* _EXERCISE INSTRUCTIONS_
The data below holds a line containing "setattr(scene.view_settings, path, value)" and a line containing "scene.view_settings.keyframe_insert(path, frame=frame(t))"; please quote exactly those two lines and every line between them, and nothing else.

++++++

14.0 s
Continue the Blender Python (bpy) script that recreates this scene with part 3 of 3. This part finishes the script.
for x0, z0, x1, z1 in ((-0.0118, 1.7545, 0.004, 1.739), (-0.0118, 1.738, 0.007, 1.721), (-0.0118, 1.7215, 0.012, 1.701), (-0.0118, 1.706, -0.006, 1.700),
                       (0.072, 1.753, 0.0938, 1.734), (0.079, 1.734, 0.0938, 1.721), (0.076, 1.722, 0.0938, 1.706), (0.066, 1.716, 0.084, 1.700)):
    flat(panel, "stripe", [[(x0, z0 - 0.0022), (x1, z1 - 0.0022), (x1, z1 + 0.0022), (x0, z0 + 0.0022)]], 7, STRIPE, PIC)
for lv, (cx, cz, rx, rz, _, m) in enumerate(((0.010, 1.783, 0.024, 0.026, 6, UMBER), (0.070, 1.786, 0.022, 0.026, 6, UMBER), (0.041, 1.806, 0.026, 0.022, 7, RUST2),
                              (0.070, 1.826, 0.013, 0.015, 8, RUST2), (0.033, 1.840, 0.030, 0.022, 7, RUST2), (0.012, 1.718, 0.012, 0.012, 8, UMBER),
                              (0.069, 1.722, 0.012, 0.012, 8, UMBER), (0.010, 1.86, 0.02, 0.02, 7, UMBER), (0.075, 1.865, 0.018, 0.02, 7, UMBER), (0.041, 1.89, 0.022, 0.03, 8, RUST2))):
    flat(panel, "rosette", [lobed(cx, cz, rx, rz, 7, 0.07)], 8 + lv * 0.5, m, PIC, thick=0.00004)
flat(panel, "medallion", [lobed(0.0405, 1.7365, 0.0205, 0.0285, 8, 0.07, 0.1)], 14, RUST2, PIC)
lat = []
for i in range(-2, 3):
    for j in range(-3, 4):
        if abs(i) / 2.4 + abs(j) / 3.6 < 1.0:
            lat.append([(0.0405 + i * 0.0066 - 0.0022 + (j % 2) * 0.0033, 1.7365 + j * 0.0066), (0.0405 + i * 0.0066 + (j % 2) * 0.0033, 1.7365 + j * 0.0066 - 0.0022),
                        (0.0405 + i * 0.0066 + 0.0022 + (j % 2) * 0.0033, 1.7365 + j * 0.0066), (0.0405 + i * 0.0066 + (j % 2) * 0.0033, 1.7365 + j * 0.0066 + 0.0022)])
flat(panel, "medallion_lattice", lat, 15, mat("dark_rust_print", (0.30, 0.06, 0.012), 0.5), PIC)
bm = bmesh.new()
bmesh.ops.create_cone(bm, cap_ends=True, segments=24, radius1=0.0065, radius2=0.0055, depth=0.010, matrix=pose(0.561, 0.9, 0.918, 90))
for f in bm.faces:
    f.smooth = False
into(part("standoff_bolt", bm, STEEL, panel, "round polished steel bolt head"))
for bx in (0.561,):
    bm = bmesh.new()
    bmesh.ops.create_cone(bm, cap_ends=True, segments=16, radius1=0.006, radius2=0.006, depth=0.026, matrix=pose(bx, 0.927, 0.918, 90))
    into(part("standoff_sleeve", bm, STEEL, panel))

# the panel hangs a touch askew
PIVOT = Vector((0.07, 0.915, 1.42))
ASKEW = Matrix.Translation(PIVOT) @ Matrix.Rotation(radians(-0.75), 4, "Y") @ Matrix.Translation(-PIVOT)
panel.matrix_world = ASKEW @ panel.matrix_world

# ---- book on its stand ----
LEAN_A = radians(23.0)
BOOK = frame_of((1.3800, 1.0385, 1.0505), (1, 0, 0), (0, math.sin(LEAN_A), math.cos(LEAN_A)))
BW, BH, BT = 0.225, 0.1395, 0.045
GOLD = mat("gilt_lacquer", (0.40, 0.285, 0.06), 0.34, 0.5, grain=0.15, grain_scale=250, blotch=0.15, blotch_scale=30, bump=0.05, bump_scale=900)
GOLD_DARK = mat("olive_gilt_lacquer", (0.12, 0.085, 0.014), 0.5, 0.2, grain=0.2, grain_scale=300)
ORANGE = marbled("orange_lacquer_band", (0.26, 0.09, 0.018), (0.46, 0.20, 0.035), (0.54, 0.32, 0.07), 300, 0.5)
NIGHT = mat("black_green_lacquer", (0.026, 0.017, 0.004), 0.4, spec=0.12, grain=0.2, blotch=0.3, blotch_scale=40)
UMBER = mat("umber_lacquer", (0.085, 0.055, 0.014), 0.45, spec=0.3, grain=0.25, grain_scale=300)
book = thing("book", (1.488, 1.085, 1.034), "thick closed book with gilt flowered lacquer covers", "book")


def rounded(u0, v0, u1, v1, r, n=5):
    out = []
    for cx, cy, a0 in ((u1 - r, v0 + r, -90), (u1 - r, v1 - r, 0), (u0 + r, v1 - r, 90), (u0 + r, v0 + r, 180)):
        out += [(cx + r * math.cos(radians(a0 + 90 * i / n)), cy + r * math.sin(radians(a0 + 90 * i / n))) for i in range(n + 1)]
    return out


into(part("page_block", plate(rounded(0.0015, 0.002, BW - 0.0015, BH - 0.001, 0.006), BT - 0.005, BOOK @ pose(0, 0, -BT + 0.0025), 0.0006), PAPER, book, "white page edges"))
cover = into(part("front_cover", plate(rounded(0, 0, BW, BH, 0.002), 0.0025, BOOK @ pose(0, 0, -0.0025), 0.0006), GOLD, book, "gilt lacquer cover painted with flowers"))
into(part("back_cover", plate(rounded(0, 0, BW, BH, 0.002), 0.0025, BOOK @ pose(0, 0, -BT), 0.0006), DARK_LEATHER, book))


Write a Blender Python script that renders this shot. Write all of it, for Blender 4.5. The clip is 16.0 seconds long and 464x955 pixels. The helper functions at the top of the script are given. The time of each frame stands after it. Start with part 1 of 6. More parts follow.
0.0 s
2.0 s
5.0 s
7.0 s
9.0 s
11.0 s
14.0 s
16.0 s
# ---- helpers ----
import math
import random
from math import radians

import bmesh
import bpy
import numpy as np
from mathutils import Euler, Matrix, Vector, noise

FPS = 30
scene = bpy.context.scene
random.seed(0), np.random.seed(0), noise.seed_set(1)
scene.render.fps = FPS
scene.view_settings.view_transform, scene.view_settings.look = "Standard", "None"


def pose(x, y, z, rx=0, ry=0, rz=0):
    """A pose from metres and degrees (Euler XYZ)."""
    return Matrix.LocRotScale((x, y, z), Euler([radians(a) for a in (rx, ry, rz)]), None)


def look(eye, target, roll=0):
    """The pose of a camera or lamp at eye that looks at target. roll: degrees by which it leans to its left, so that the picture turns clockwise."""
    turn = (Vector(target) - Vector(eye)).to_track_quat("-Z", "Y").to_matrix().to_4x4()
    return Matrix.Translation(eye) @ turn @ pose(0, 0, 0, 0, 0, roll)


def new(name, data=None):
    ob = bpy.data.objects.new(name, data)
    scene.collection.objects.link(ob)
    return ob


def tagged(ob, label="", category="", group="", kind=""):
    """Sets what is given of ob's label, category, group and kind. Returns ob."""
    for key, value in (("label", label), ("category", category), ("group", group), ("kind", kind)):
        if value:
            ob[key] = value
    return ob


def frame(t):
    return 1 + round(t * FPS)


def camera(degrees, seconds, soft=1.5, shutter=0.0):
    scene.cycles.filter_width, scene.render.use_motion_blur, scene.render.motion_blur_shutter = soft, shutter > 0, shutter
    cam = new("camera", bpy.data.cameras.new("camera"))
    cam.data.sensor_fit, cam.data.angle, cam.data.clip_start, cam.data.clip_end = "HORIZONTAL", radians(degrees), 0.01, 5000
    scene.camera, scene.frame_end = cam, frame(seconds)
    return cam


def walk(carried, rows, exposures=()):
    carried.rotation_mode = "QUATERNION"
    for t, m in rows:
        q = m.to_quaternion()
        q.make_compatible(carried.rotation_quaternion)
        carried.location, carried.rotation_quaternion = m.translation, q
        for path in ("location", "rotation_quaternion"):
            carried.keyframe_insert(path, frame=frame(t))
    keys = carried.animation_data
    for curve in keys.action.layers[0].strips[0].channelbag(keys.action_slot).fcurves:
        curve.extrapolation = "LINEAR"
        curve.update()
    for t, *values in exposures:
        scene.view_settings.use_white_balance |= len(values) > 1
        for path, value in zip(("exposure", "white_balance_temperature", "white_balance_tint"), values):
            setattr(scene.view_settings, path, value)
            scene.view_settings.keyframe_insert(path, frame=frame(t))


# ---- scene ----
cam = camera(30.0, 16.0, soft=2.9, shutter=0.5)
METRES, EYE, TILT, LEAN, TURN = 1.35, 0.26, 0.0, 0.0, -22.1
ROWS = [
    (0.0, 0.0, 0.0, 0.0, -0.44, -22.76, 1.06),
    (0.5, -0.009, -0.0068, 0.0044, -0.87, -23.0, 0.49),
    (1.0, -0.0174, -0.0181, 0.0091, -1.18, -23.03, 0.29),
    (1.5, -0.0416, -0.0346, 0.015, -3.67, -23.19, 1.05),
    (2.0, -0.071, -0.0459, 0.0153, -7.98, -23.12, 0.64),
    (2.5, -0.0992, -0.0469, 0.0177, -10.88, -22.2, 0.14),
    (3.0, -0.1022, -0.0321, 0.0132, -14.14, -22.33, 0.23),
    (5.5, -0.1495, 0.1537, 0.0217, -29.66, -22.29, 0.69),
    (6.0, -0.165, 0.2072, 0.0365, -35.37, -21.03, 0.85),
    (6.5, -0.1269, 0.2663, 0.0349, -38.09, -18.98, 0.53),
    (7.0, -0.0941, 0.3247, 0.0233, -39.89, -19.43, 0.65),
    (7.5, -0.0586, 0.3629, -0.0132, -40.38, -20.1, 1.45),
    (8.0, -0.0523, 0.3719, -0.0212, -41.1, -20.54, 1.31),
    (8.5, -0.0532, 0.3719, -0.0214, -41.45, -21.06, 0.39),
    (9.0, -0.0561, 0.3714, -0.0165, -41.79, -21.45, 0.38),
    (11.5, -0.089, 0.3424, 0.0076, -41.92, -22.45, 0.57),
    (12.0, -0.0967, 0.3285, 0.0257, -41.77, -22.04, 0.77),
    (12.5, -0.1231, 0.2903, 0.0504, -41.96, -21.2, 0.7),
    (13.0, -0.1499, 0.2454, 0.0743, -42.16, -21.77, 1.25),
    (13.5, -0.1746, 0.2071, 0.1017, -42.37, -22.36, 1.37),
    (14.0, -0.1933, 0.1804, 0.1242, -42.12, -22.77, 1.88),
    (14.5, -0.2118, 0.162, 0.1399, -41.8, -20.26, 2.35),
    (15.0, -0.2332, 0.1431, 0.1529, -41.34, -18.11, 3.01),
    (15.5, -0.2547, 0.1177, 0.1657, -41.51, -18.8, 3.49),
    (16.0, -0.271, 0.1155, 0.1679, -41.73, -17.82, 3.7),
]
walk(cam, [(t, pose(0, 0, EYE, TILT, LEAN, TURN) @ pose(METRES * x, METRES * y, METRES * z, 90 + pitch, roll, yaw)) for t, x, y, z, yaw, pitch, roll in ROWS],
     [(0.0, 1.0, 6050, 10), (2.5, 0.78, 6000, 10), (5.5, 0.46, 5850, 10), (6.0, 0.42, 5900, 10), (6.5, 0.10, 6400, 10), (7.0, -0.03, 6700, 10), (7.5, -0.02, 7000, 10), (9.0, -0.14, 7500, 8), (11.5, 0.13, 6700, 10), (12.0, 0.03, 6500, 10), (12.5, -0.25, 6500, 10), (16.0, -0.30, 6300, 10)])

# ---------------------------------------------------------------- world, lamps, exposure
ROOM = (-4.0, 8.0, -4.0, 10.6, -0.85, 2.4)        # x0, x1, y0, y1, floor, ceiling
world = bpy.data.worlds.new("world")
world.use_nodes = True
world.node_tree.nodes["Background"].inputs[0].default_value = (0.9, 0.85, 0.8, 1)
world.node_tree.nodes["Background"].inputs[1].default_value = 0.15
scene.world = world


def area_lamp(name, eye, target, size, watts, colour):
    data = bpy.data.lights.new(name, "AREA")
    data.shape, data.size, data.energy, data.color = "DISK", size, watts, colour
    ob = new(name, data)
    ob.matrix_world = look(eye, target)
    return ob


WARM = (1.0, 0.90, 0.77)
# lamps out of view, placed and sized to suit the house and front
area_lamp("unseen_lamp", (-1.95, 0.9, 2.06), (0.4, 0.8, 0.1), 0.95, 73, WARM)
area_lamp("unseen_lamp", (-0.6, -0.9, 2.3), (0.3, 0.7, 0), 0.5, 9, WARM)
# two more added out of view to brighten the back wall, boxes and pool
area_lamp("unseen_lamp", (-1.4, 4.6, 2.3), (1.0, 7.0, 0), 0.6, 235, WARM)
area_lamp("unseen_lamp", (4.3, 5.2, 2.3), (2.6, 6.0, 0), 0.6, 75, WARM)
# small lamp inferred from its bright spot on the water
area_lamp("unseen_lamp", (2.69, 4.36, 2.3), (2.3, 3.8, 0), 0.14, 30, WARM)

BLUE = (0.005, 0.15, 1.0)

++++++

* _CORRECT RESULT_
            setattr(scene.view_settings, path, value)
            scene.view_settings.keyframe_insert(path, frame=frame(t))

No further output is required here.